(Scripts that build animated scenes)
________________________
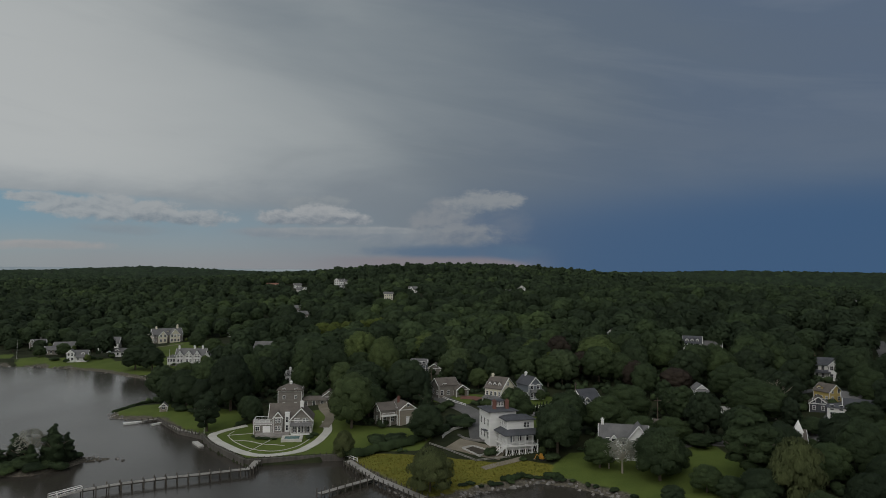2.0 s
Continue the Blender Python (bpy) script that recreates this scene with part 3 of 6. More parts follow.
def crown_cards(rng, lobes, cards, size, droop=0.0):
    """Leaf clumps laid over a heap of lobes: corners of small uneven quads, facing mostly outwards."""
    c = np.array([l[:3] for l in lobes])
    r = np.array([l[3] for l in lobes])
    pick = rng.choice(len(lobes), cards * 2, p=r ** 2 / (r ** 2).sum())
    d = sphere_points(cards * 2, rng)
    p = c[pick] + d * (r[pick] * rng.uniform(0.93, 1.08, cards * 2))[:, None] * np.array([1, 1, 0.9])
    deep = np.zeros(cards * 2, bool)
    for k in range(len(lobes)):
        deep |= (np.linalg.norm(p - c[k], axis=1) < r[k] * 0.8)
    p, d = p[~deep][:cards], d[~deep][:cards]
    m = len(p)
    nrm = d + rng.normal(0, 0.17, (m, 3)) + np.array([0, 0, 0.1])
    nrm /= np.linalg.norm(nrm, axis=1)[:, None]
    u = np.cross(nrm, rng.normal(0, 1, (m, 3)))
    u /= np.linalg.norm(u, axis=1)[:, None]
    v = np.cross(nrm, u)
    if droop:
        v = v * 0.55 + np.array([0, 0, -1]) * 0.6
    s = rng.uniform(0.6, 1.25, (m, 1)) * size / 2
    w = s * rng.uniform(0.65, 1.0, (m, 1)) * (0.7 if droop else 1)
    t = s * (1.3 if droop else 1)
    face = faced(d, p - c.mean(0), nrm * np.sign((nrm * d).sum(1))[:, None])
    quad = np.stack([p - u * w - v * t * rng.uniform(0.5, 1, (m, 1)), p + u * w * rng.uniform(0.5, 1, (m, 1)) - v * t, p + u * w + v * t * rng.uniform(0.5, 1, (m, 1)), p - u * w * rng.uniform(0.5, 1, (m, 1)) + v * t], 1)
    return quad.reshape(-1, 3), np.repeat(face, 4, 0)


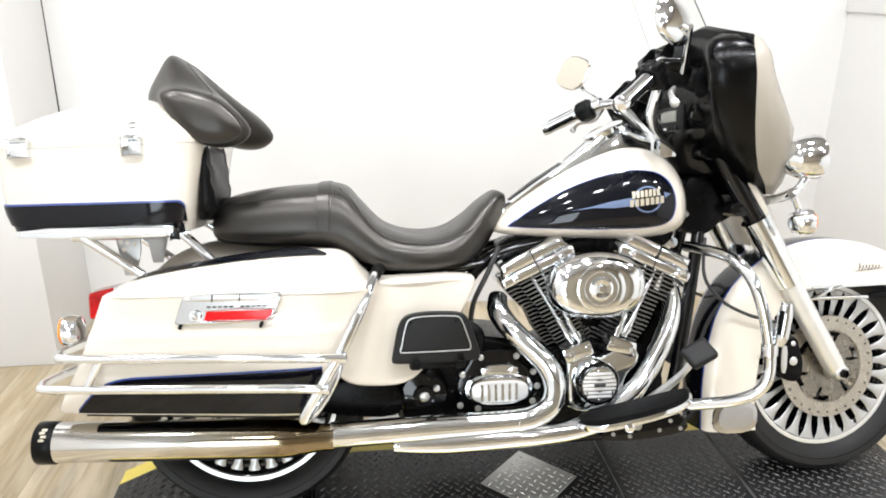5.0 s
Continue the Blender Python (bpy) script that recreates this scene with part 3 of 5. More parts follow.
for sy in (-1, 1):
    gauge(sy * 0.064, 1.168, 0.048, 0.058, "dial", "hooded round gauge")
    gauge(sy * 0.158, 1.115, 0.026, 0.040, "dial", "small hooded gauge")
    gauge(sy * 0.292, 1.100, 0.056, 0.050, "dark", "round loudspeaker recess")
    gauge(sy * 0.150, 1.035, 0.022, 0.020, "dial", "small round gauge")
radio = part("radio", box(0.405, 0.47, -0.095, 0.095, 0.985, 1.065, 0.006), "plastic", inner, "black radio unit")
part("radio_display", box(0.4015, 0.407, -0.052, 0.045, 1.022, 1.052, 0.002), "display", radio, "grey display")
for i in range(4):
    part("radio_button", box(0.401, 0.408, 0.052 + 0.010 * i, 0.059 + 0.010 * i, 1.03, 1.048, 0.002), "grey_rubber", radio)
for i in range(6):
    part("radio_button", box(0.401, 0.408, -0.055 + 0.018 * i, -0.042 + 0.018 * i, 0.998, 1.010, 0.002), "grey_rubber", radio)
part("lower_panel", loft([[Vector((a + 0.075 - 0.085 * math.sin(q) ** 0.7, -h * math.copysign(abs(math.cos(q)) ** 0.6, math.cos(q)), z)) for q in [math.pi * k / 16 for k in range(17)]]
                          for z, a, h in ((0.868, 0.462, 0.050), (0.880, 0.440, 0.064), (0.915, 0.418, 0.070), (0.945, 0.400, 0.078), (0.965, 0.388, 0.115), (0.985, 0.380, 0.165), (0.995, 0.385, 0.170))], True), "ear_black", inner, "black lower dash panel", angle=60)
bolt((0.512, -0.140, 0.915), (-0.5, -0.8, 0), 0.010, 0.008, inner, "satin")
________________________
§ **EXERCISE AIM**
Return all the entries word for word, but omit any pictures they contain.

§ **EXERCISE OUTPUT**
2.0 s
Continue the Blender Python (bpy) script that recreates this scene with part 3 of 6. More parts follow.
def crown_cards(rng, lobes, cards, size, droop=0.0):
    """Leaf clumps laid over a heap of lobes: corners of small uneven quads, facing mostly outwards."""
    c = np.array([l[:3] for l in lobes])
    r = np.array([l[3] for l in lobes])
    pick = rng.choice(len(lobes), cards * 2, p=r ** 2 / (r ** 2).sum())
    d = sphere_points(cards * 2, rng)
    p = c[pick] + d * (r[pick] * rng.uniform(0.93, 1.08, cards * 2))[:, None] * np.array([1, 1, 0.9])
    deep = np.zeros(cards * 2, bool)
    for k in range(len(lobes)):
        deep |= (np.linalg.norm(p - c[k], axis=1) < r[k] * 0.8)
    p, d = p[~deep][:cards], d[~deep][:cards]
    m = len(p)
    nrm = d + rng.normal(0, 0.17, (m, 3)) + np.array([0, 0, 0.1])
    nrm /= np.linalg.norm(nrm, axis=1)[:, None]
    u = np.cross(nrm, rng.normal(0, 1, (m, 3)))
    u /= np.linalg.norm(u, axis=1)[:, None]
    v = np.cross(nrm, u)
    if droop:
        v = v * 0.55 + np.array([0, 0, -1]) * 0.6
    s = rng.uniform(0.6, 1.25, (m, 1)) * size / 2
    w = s * rng.uniform(0.65, 1.0, (m, 1)) * (0.7 if droop else 1)
    t = s * (1.3 if droop else 1)
    face = faced(d, p - c.mean(0), nrm * np.sign((nrm * d).sum(1))[:, None])
    quad = np.stack([p - u * w - v * t * rng.uniform(0.5, 1, (m, 1)), p + u * w * rng.uniform(0.5, 1, (m, 1)) - v * t, p + u * w + v * t * rng.uniform(0.5, 1, (m, 1)), p - u * w * rng.uniform(0.5, 1, (m, 1)) + v * t], 1)
    return quad.reshape(-1, 3), np.repeat(face, 4, 0)


5.0 s
Continue the Blender Python (bpy) script that recreates this scene with part 3 of 5. More parts follow.
for sy in (-1, 1):
    gauge(sy * 0.064, 1.168, 0.048, 0.058, "dial", "hooded round gauge")
    gauge(sy * 0.158, 1.115, 0.026, 0.040, "dial", "small hooded gauge")
    gauge(sy * 0.292, 1.100, 0.056, 0.050, "dark", "round loudspeaker recess")
    gauge(sy * 0.150, 1.035, 0.022, 0.020, "dial", "small round gauge")
radio = part("radio", box(0.405, 0.47, -0.095, 0.095, 0.985, 1.065, 0.006), "plastic", inner, "black radio unit")
part("radio_display", box(0.4015, 0.407, -0.052, 0.045, 1.022, 1.052, 0.002), "display", radio, "grey display")
for i in range(4):
    part("radio_button", box(0.401, 0.408, 0.052 + 0.010 * i, 0.059 + 0.010 * i, 1.03, 1.048, 0.002), "grey_rubber", radio)
for i in range(6):
    part("radio_button", box(0.401, 0.408, -0.055 + 0.018 * i, -0.042 + 0.018 * i, 0.998, 1.010, 0.002), "grey_rubber", radio)
part("lower_panel", loft([[Vector((a + 0.075 - 0.085 * math.sin(q) ** 0.7, -h * math.copysign(abs(math.cos(q)) ** 0.6, math.cos(q)), z)) for q in [math.pi * k / 16 for k in range(17)]]
                          for z, a, h in ((0.868, 0.462, 0.050), (0.880, 0.440, 0.064), (0.915, 0.418, 0.070), (0.945, 0.400, 0.078), (0.965, 0.388, 0.115), (0.985, 0.380, 0.165), (0.995, 0.385, 0.170))], True), "ear_black", inner, "black lower dash panel", angle=60)
bolt((0.512, -0.140, 0.915), (-0.5, -0.8, 0), 0.010, 0.008, inner, "satin")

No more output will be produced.